But this is already about Google and Google already allows third party app stores. (I mean even Epic, which is a pretty well-known, high-profit company couldn't get very many people to download their store for Android.) The solution is to support legislation requiring companies to give specific details of what the problem is rather than allowing them to play these games of "bring me a rock."[0]
Google allows third party app stores, or just installing apps without any app stores at all. But there's much less $$$ in targeting users outside of the walled garden.
> But there's much less $$$ in targeting users outside of the walled garden.
That's due entirely to Google's aggressive anti-competitive business practices. Legislation that "allows third party stores" would also need to include rules preventing Google from, for example, blocking non-Google app installations unless users flip a switch buried in the settings app (which looks different on every phone), and then plastering the screen with scary technobabble about security vulnerabilities to scare the average consumer away.
Did you choose the Samsung App Store, or was it preloaded on the device by the phone manufacturer?
Consumer choice is restricted by those anti-competitive business practices I mentioned. Whatever deal Samsung has with Google for preloaded software is irrelevant. If you wanted to install the Epic Games Store, you'd have to go flip that switch[*]
[*] actually, Samsung allows Epic to distribute their store through the Galaxy store app. So that's a bad example lol, but EGS is the only major Android app store I could think of. If anything though, the fact that Samsung allows this is evidence that increased competition benefits consumers. Samsung doesn't have the market position Google does, so they need to make different decisions to compete. Making it easy to install a third-party store without Google's security theater bullshit is good for consumers.

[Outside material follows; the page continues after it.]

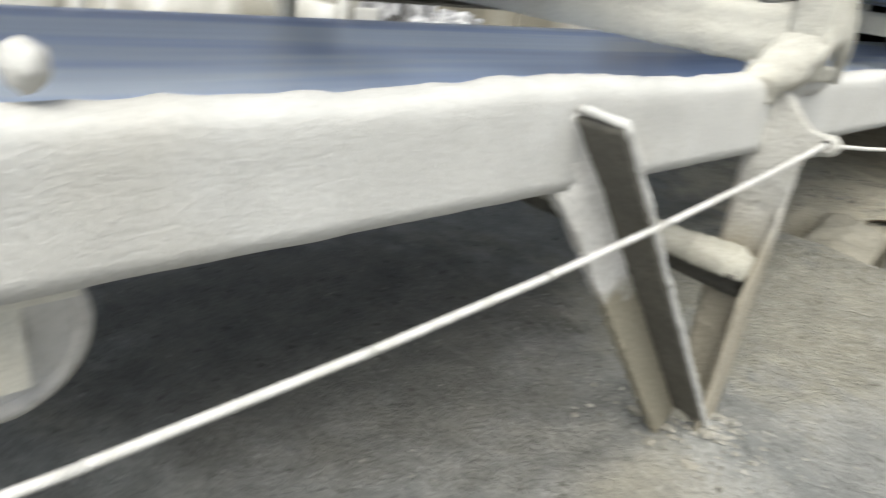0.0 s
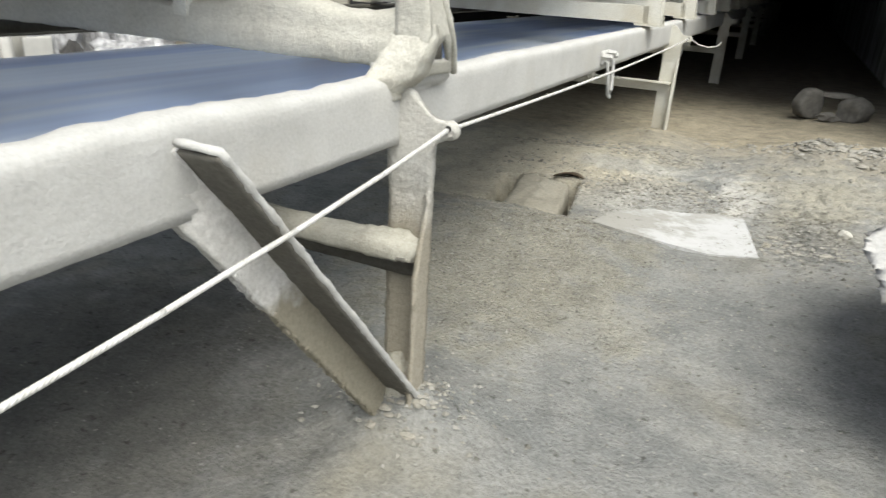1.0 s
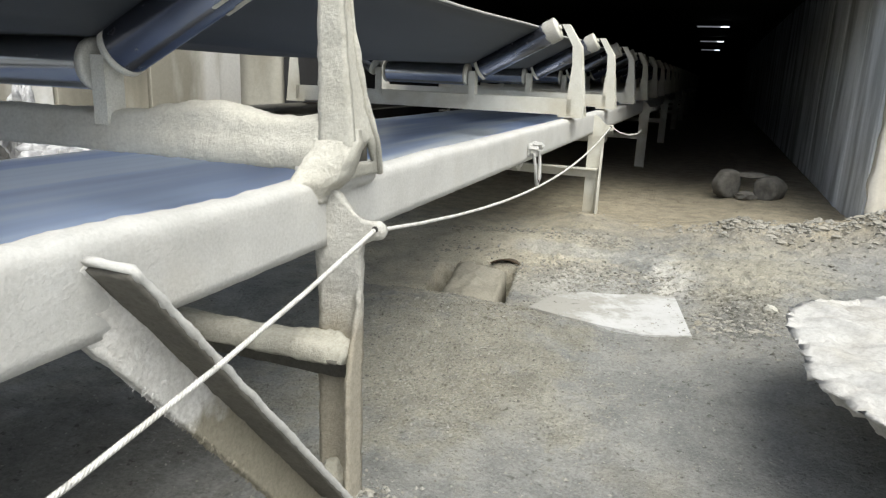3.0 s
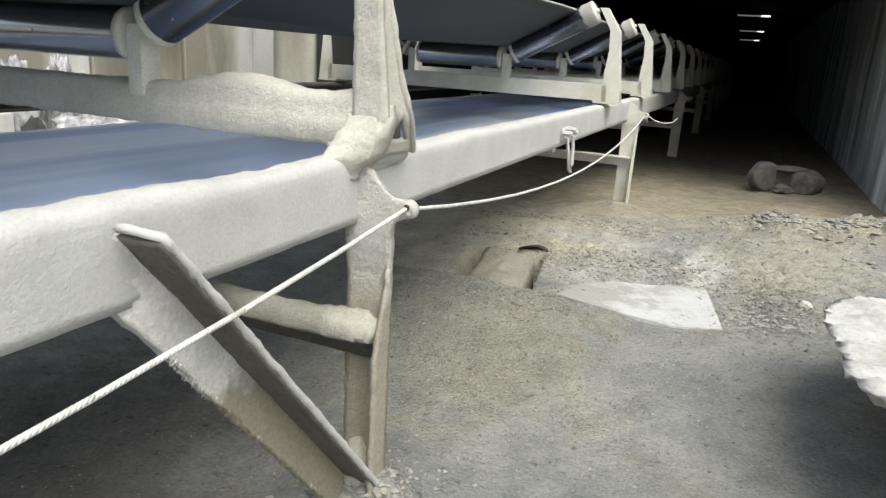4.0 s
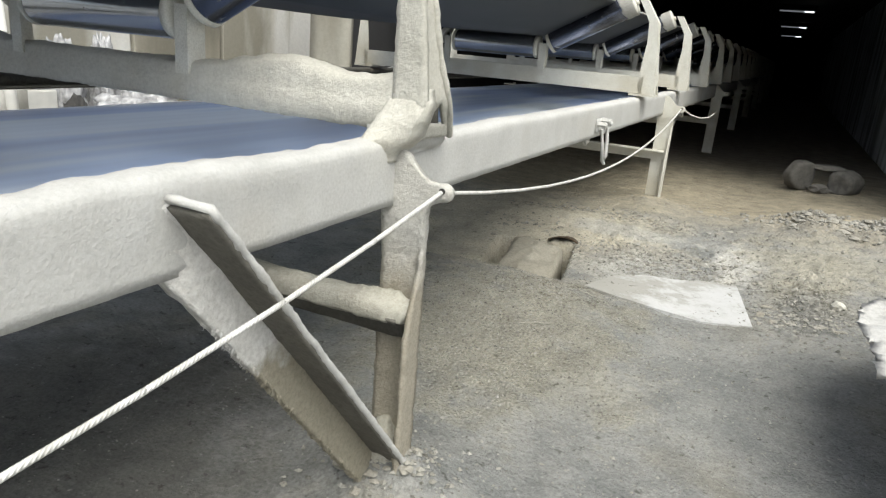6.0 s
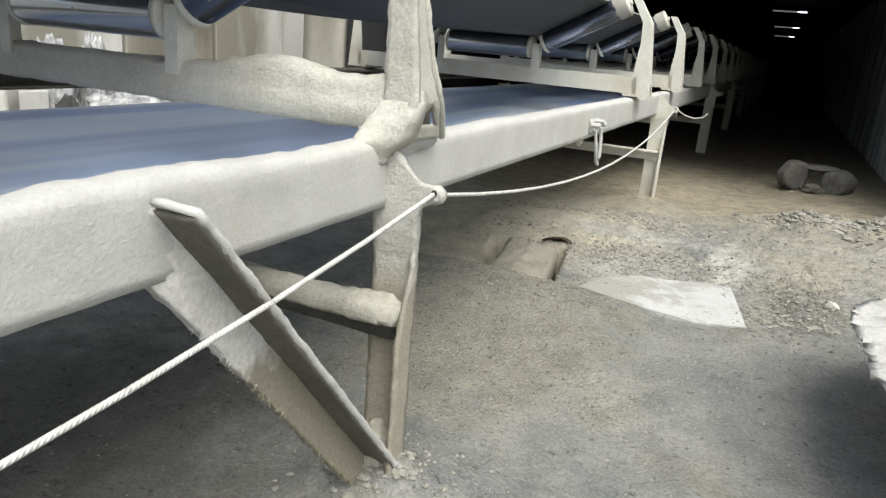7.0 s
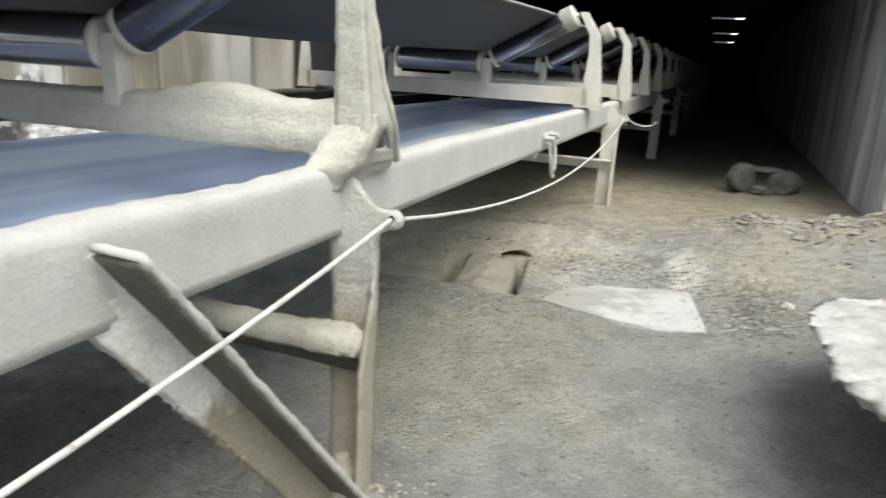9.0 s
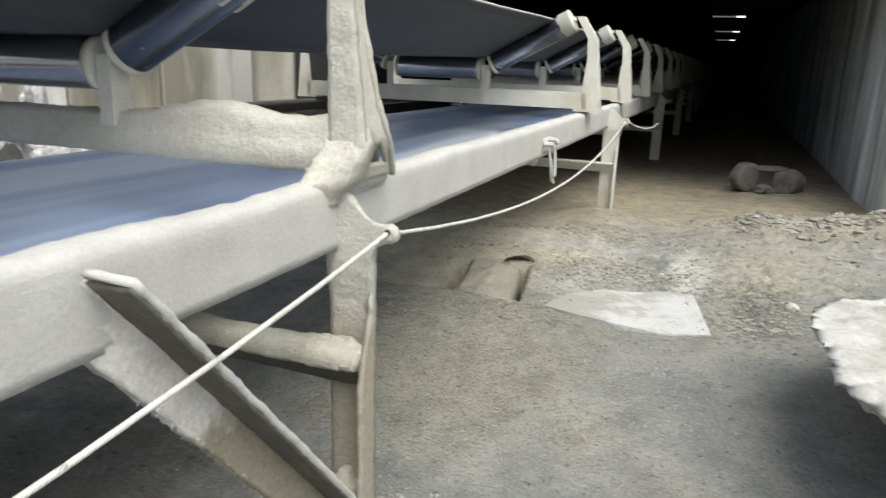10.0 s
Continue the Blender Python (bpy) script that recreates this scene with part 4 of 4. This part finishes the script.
# ---- pull cord ----
EAR = Vector((0.101, -0.016, 0.69))
cord = thing("pull_cord", "white braided pull cord threaded through the leg eyes", "cord")
ROPE_R = 0.004
N_SEG = 14
SPANS = {"ahead": 3.17, "behind": -3.15}


def cord_points(span, sag):
    pts = []
    for i in range(N_SEG + 1):
        u = i / N_SEG
        pts.append(EAR + Vector((0, span * u, -4 * sag * u * (1 - u))))
    return pts


def make_cord():
    """Rigid lengths of cord along each span, to be keyed in motions()."""
    rows = []
    for name, span in SPANS.items():
        for i in range(N_SEG):
            length = abs(span) / N_SEG
            bm = bmesh.new()
            pts = [(0, 0, -0.006 + (length + 0.02) * k / 8) for k in range(9)]
            tube(bm, pts, ROPE_R, 8)
            rows.append((name, i, part("cord_length", bm, ROPE, cord, "", True)))
    bm = bmesh.new()
    tube(bm, [EAR + Vector(p) for p in ((0, -0.006, -0.001), (0, 0, 0), (0, 0.022, 0))], 0.0046, 8)
    part("knot", bm, ROPE, cord, "", True)
    bm = tube(bmesh.new(), [EAR + Vector(p) for p in ((0, 3.17, 0), (0.015, 3.2, -0.005), (0.05, 3.24, -0.03), (0.1, 3.28, -0.045), (0.15, 3.3, -0.035), (0.17, 3.29, -0.01))], 0.0035, 8)
    part("loose_end", bm, ROPE, cord, "loose curled end", True)
    return rows


CORD = make_cord()
tagged(part("far_cord", tube(bmesh.new(), [(2 * AXIS - 0.1, -3.08 + 3.08 * k / 12 * 2, 0.78 - 0.09 * math.sin(math.pi * (k % 6) / 6)) for k in range(13)], 0.004, 8), ROPE, None, "", True), "pale cord along the conveyor's other side", "cord")

SAG = [
    (0.0, 0.1, 0.121), (0.2, 0.11, 0.09), (0.5, 0.12, 0.097), (0.7, 0.125, 0.105), (0.8, 0.109, 0.11), (0.9, 0.02, 0.115), (1.0, 0.015, 0.119), (1.1, 0.08, 0.13), (1.2, 0.12, 0.14), (1.5, 0.1, 0.165), (1.6, 0.06, 0.163), (1.9, 0.045, 0.16),
    (2.0, 0.03, 0.16), (2.1, 0.035, 0.162), (2.2, 0.07, 0.178), (2.3, 0.095, 0.195), (2.5, 0.1, 0.215), (4.0, 0.12, 0.1), (4.5, 0.115, 0.129), (5.5, 0.12, 0.154), (6.8, 0.14, 0.15), (7.0, 0.13, 0.14), (7.1, 0.083, 0.152),
    (7.2, 0.076, 0.17), (7.3, 0.094, 0.162), (7.4, 0.13, 0.12), (7.5, 0.15, 0.076), (8.5, 0.135, 0.14), (8.7, 0.124, 0.117), (9.0, 0.128, 0.13), (9.2, 0.122, 0.136), (9.5, 0.15, 0.158), (10.0, 0.13, 0.117),
]


def motions():
    for name, i, ob in CORD:
        rows = []
        for t, ahead, behind in SAG:
            pts = cord_points(SPANS[name], ahead if name == "ahead" else behind)
            d = pts[i + 1] - pts[i]
            rows.append((t, Matrix.Translation(pts[i]) @ d.to_track_quat("Z", "X").to_matrix().to_4x4()))
        walk(ob, rows)


motions()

Relative to almost anything else a consumer might want to choose in their purchasing lives, tapping a screen a couple of times doesn't seem to qualify as difficult. Definitely not as a restriction of consumer choice.
By “tapping a screen a couple of times” you’re referring to the process of enabling side-loading on Android?
Because if you don’t think that’s a problem, then you must be living in a bubble surrounded by techies.
Imagine you’re trying to start a competing app store. What does user acquisition look like for you on Android? Besides the regular ad spending to promote your app, you also need to figure out a way to guide consumers through the installation process.
Even if you manage to solve that problem effectively with some kick ass tutorial, your main competitor doesn’t have to worry about that. They will always be advantaged no matter how superior your product/service is.
And that’s just the side loading side of it. There are many other anti-competitive things Google does on Android to maintain their monopoly.
I have the consumer choice to buy any compatible car battery I want. That doesn't mean it's easy to install. Unless I'm living in an ivory tower with people who find app stores easier to install than car batteries.
Ease of installation (which, again, at least in my rarefied atmosphere of people who find tapping a screen under 10 times [0] easier than, say, going and buying a compatible battery, remove the old one, installing the new one, and disposing of the old one) still isn't particularly to do with choice. Android certainly has choice. It's Apple that doesn't.
Doesn't Verizon lock down all their phones against sideloading? Doesn't do much good for google to allow something if everyone else is still allowed to do the same. The user needs to be able to download from the web like any windows/linux/mac app. Security and curation are no excuse for preventing it.
Homebrew development has been a thing for as long as video game consoles have been around. I don't think it'd be reasonable to require Sony/Nintendo/Microsoft to provide the development toolchains/SDKs/software they've developed for free.
However, it would be good if they were required to allow third-party software installations with software written using third party toolchains (like the homebrew ones). Consoles like the PS5/Xbox really aren't all that different from PCs nowadays, even from the software library side. Most games are cross-platform, and even Sony has been bringing their exclusives to PC.
So really, a PS5/Xbox/Switch is just a gaming PC with arbitrary anti-consumer, anti-competitive restrictions. Even if these restrictions actually subsidize the price of the hardware, it's still harmful to consumers since they end up spending a lot more money on software over the lifetime of the console. Plus, that hardware is extremely locked down, so it's not like consumers are really benefiting from those supposed subsidies. They're just paying slightly less up front for a machine designed to take a lot of money from them.